Does this make the book unreadable? Obviously, to me it doesn’t. Galli makes me roll my eyes (I’m half Italian), but I don’t find myself recoiling from him as I do from the Jewish moneylender in The Grand Sophy, with whom I also share a heritage. Having said that, the portrayal of Pompi is a problem, and I don’t know what to do with that.

Heyer has been called the grandmother of historical romance, and in The Masqueraders, I can see why. So many of her tropes have found their way into modern romances, and she really is a wonderful writer. She has a gift for witty dialogue, ludicrous plots that hang together against all probability, characters who are enormous fun to spend time with, and romance with a capital ‘R’. And it’s not often you get both a super competent heroine in trousers AND a sexy hero in a dress. This is my catnip, and I cannot lie.

The trouble is, sometimes your darling granny whom you love very much opens her mouth and says something astonishingly racist over the Christmas turkey, and she’ll say it in the most matter of fact way and you don’t even know where to start.

And that’s Georgette Heyer too.

I love this book. It really is one of my all-time favourites of the genre, and I think it still reads well even 91 years after its first publication. But I can’t pretend it doesn’t have issues.
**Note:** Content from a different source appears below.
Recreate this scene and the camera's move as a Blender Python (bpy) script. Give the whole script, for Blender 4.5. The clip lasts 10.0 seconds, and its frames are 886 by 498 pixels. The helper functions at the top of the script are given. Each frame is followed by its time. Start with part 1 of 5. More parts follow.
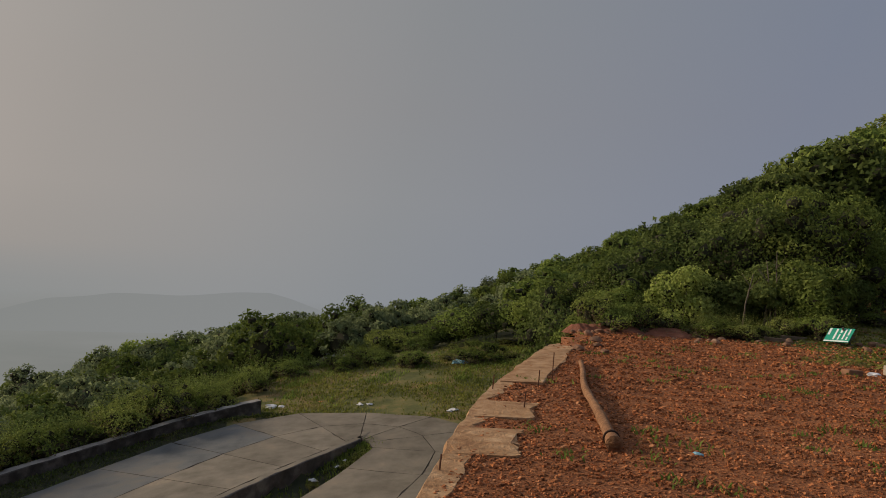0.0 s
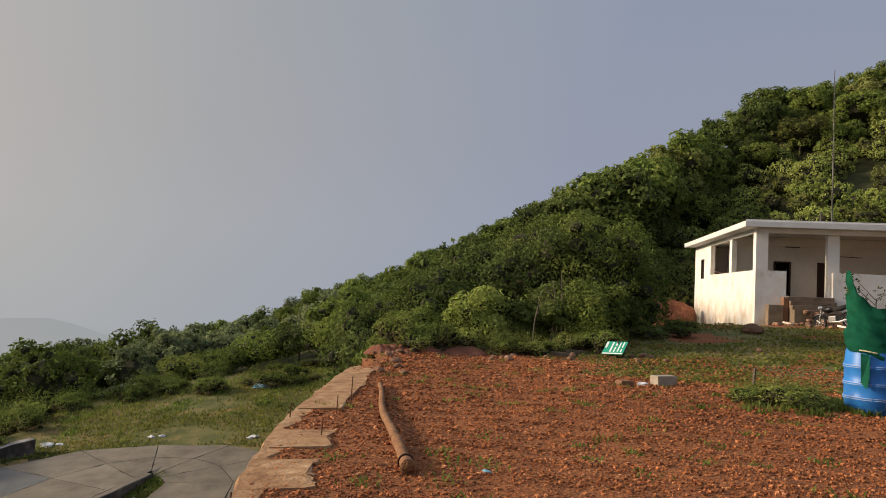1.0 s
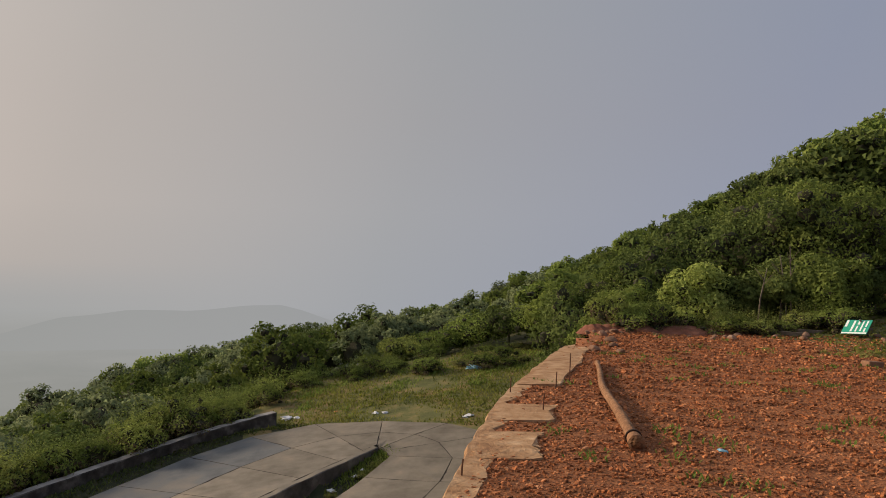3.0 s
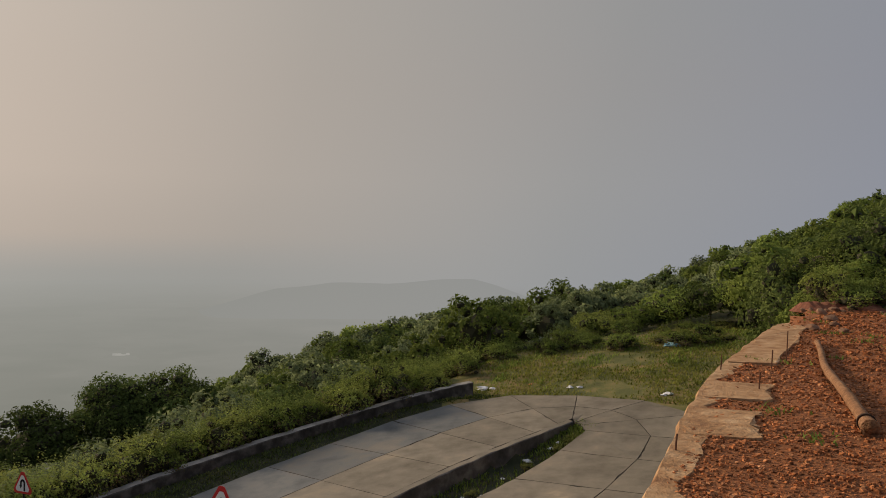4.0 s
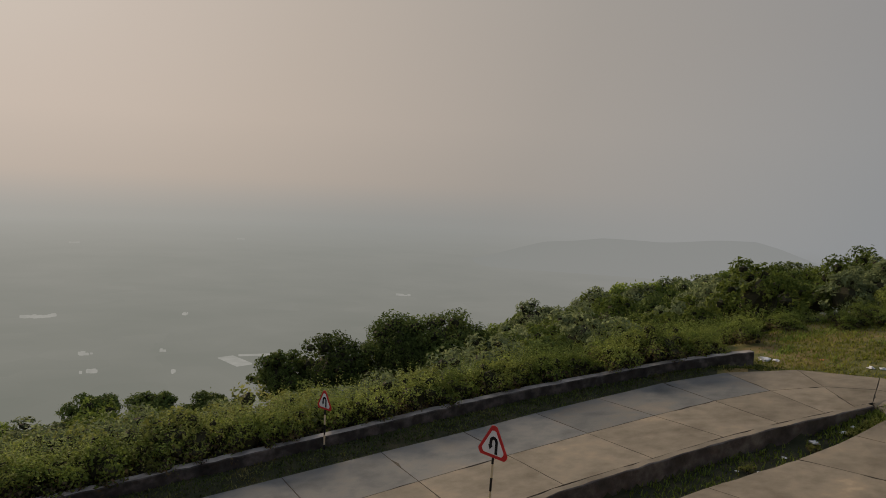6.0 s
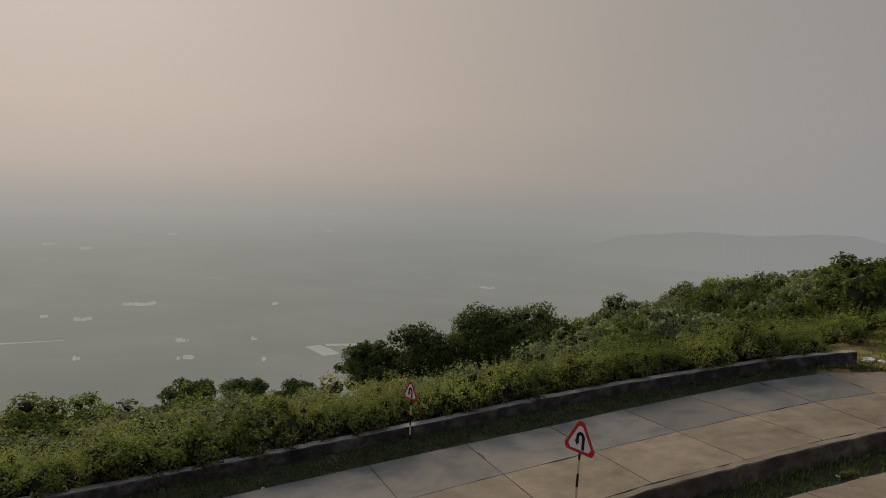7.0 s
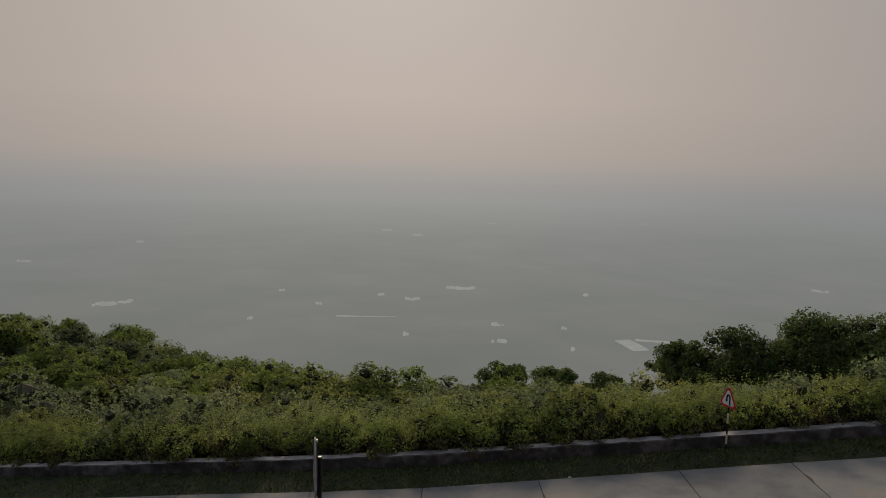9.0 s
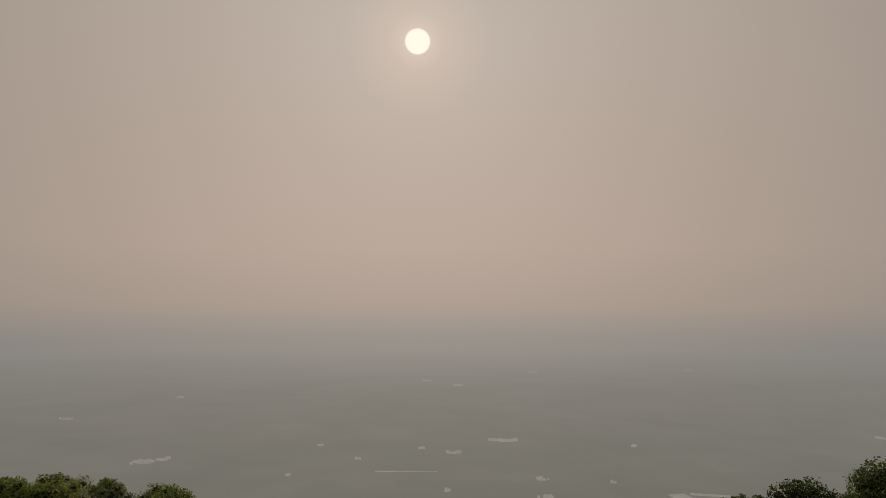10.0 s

P.S. – One thing I didn’t address in this review was the cross-dressing / queerness of the text. That’s because I don’t feel very qualified to address it, and also because honestly, despite the set up (and a veritable plethora of highly convincing fanfic on Archive of Our Own), Prudence and Robin read pretty cis and straight to me. But if this is something that interests you, Jodi McAlister has written an article about queerness in romance, comparing Anna Cowan’s book Untamed with The Masqueraders, and it’s really fascinating.